_Stored data_.
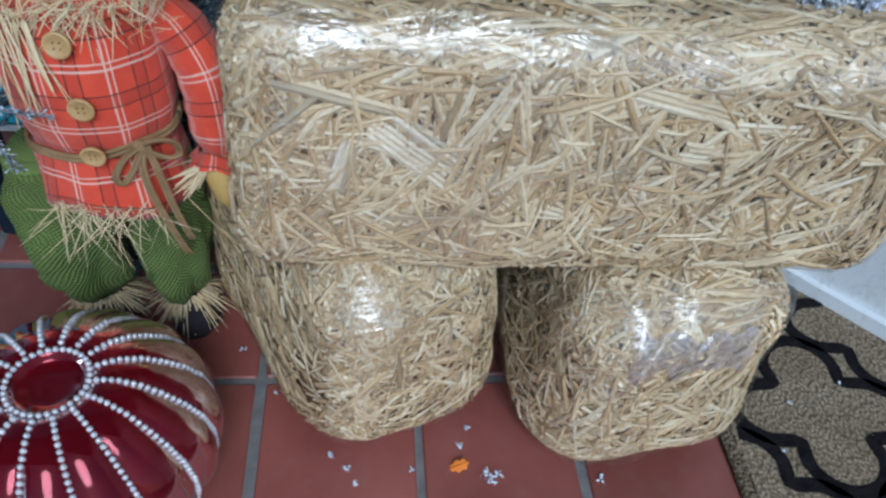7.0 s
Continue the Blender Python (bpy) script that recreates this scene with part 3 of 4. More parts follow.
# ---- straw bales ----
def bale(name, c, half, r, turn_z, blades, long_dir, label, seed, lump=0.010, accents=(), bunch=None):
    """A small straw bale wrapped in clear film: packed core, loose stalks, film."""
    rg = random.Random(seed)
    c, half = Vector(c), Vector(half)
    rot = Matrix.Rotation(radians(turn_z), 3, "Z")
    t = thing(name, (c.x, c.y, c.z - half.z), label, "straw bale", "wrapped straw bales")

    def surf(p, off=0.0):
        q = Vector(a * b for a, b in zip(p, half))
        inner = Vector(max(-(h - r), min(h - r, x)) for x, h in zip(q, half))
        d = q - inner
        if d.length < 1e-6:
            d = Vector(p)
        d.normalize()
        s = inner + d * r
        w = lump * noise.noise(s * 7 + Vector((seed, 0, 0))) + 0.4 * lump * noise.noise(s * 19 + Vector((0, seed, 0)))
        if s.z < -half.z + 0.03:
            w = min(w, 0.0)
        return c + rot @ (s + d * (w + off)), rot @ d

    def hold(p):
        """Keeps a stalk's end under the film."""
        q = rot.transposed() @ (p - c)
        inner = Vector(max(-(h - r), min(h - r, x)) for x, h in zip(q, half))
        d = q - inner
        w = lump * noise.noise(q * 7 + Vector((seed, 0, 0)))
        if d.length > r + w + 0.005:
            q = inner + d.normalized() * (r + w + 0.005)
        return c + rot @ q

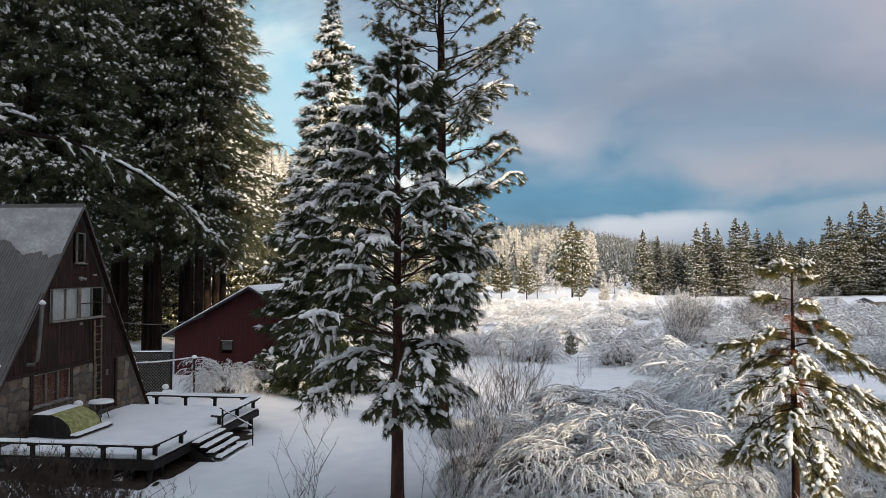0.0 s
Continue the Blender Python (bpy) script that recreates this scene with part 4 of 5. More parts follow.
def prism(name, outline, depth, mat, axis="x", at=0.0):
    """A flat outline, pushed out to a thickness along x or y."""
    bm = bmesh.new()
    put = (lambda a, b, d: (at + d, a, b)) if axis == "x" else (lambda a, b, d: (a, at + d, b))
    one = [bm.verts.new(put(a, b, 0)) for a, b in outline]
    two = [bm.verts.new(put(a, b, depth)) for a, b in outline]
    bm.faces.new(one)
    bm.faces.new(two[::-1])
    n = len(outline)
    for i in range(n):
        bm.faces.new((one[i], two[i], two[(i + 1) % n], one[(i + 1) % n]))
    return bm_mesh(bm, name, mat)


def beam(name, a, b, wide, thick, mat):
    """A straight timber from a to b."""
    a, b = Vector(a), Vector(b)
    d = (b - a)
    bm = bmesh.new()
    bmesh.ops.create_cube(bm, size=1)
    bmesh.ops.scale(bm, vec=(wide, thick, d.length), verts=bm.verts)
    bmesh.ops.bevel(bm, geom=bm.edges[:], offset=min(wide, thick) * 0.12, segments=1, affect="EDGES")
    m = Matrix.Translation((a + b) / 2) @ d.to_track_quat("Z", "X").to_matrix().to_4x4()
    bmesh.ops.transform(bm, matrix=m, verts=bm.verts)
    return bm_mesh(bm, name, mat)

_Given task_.
Transcribe the full listing above exactly as it stands, minus the pictures.

_Response_.
7.0 s
Continue the Blender Python (bpy) script that recreates this scene with part 3 of 4. More parts follow.
# ---- straw bales ----
def bale(name, c, half, r, turn_z, blades, long_dir, label, seed, lump=0.010, accents=(), bunch=None):
    """A small straw bale wrapped in clear film: packed core, loose stalks, film."""
    rg = random.Random(seed)
    c, half = Vector(c), Vector(half)
    rot = Matrix.Rotation(radians(turn_z), 3, "Z")
    t = thing(name, (c.x, c.y, c.z - half.z), label, "straw bale", "wrapped straw bales")

    def surf(p, off=0.0):
        q = Vector(a * b for a, b in zip(p, half))
        inner = Vector(max(-(h - r), min(h - r, x)) for x, h in zip(q, half))
        d = q - inner
        if d.length < 1e-6:
            d = Vector(p)
        d.normalize()
        s = inner + d * r
        w = lump * noise.noise(s * 7 + Vector((seed, 0, 0))) + 0.4 * lump * noise.noise(s * 19 + Vector((0, seed, 0)))
        if s.z < -half.z + 0.03:
            w = min(w, 0.0)
        return c + rot @ (s + d * (w + off)), rot @ d

    def hold(p):
        """Keeps a stalk's end under the film."""
        q = rot.transposed() @ (p - c)
        inner = Vector(max(-(h - r), min(h - r, x)) for x, h in zip(q, half))
        d = q - inner
        w = lump * noise.noise(q * 7 + Vector((seed, 0, 0)))
        if d.length > r + w + 0.005:
            q = inner + d.normalized() * (r + w + 0.005)
        return c + rot @ q

0.0 s
Continue the Blender Python (bpy) script that recreates this scene with part 4 of 5. More parts follow.
def prism(name, outline, depth, mat, axis="x", at=0.0):
    """A flat outline, pushed out to a thickness along x or y."""
    bm = bmesh.new()
    put = (lambda a, b, d: (at + d, a, b)) if axis == "x" else (lambda a, b, d: (a, at + d, b))
    one = [bm.verts.new(put(a, b, 0)) for a, b in outline]
    two = [bm.verts.new(put(a, b, depth)) for a, b in outline]
    bm.faces.new(one)
    bm.faces.new(two[::-1])
    n = len(outline)
    for i in range(n):
        bm.faces.new((one[i], two[i], two[(i + 1) % n], one[(i + 1) % n]))
    return bm_mesh(bm, name, mat)


def beam(name, a, b, wide, thick, mat):
    """A straight timber from a to b."""
    a, b = Vector(a), Vector(b)
    d = (b - a)
    bm = bmesh.new()
    bmesh.ops.create_cube(bm, size=1)
    bmesh.ops.scale(bm, vec=(wide, thick, d.length), verts=bm.verts)
    bmesh.ops.bevel(bm, geom=bm.edges[:], offset=min(wide, thick) * 0.12, segments=1, affect="EDGES")
    m = Matrix.Translation((a + b) / 2) @ d.to_track_quat("Z", "X").to_matrix().to_4x4()
    bmesh.ops.transform(bm, matrix=m, verts=bm.verts)
    return bm_mesh(bm, name, mat)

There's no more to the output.